If you love Christ, you will love others. To have true love for others, you must have Christ. So when you fail to love Christ, you will fail to love others. When you fail to love others, you have failed to love Christ.
A door of your heart can be closed off to Christ even if you’re faithful, persevering, orthodox; even if your doctrine and lifestyle is right.
Apart from love for Christ and for others, all we do is in vain.
Even before today's "Revive Our Hearts" excerpt, I must admit, I have been in a strange place for a long time. I have felt that I have been missing something very important. The Scripture the Lord keeps bringing to mind is Revelation 2: 1-7:
"“To the angel of the church of Ephesus write,‘These things says He who holds the seven stars in His right hand, who walks in the midst of the seven golden lampstands: “I know your works, your labor, your patience, and that you cannot bear those who are evil. And you have tested those who say they are apostles and are not, and have found them liars; and you have persevered and have patience, and have labored for My name’s sake and have not become weary. Nevertheless I have this against you, that you have left your first love. Remember therefore from where you have fallen; repent and do the first works, or else I will come to you quickly and remove your lampstand from its place—unless you repent. But this you have, that you hate the deeds of the Nicolaitans, which I also hate. “He who has an ear, let him hear what the Spirit says to the churches. To him who overcomes I will give to eat from the tree of life, which is in the midst of the Paradise of God.”’"

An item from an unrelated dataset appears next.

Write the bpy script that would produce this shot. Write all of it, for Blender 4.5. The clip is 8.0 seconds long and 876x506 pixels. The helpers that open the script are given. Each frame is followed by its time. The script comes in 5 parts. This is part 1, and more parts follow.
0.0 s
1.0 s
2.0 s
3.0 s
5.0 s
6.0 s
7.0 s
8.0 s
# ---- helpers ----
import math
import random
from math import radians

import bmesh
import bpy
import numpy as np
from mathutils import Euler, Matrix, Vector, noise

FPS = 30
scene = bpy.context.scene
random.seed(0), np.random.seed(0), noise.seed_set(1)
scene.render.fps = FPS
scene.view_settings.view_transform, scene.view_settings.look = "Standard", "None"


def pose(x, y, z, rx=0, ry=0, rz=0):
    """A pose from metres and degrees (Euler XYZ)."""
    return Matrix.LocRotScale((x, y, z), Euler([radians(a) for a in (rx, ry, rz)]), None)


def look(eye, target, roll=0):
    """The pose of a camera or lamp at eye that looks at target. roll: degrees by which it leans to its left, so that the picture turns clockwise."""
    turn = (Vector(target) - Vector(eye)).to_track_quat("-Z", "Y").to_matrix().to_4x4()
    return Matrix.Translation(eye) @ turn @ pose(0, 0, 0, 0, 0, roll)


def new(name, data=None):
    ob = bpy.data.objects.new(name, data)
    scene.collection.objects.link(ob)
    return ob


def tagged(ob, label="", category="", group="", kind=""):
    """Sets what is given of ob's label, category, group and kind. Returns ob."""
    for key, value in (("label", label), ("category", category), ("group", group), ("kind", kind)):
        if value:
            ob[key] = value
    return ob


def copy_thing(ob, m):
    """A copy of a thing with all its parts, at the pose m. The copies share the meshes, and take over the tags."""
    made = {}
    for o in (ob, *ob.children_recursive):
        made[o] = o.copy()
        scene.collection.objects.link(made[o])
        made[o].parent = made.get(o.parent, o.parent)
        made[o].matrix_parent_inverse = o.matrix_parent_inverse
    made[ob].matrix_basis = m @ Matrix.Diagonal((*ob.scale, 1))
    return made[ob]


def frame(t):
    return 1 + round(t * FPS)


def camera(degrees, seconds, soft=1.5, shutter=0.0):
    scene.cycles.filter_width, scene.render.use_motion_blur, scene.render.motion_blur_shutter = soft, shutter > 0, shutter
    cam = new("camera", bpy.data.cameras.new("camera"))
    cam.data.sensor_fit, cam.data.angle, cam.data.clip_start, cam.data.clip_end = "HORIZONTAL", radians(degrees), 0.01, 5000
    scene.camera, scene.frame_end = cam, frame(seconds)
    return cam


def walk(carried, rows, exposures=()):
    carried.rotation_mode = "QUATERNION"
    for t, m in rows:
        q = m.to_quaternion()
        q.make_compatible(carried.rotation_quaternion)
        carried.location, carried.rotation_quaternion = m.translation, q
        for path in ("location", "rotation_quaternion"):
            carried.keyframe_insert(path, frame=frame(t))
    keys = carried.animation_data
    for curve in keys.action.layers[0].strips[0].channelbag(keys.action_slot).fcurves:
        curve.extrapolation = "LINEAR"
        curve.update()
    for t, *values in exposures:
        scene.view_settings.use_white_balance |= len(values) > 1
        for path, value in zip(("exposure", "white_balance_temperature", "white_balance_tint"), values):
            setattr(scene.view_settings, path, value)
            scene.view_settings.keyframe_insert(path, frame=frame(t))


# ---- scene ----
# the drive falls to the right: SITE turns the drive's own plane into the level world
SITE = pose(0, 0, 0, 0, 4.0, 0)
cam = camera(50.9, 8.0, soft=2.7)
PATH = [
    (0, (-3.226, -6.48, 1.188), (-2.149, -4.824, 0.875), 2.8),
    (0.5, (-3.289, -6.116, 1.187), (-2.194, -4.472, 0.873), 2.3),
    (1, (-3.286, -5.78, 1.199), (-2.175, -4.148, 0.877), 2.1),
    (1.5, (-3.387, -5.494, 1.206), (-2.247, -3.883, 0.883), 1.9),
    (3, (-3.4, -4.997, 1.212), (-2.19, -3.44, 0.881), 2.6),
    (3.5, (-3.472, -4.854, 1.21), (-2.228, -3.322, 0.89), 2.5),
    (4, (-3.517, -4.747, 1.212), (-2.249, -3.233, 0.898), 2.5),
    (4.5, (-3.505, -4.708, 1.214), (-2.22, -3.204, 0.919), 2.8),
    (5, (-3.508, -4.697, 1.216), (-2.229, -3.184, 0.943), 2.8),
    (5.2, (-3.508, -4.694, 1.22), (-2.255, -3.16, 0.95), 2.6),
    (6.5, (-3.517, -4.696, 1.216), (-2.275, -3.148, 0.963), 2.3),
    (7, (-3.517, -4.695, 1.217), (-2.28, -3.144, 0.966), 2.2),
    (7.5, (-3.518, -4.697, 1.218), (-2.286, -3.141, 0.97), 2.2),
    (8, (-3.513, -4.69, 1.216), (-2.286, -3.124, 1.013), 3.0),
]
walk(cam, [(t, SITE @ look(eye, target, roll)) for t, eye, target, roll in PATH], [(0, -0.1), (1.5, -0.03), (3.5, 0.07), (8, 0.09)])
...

I have been praying and asking the Lord to show me what the first works are, so that I might do them again. I want that love and fire that burned in my heart for Jesus to blaze out of control again. I want to follow Christ, not just His words. I feel that I have become so focused on obeying doctrine, on obeying the word of God, that I stopped focusing on following the God of the word. It has been a scary place to be. Scary because I know that if I am missing it, if I am just giving my son a bunch of rules to follow, but nothing to hold him, no LIFE that makes him want to do what God says, then it is all in vain, and I will watch my son walk away from Christ, having just enough to innoculate him to the truth. I DON'T WANT THAT! So I know it has to start with me. I must be willing to reexamine my heart, what I believe and where I am with Christ. I must be living life abundantly, through faith in Christ, acknowledging that I don't know it all and leaning wholly upon Jesus. I must show him something worth dying for, that he might truly live. That is where I am. It is a hard place to be because I am finding out that I am differing in some views with some that I love dearly, and that is scary. But Christ is my hope...He is my Lord, my Guide, my ever present Help in time of trouble. He alone is the One that can keep my feet from slipping and can lift me up when I fall. Christ is ALL in ALL. HE is the point. I pray that I can quickly come back to the place where I am living that.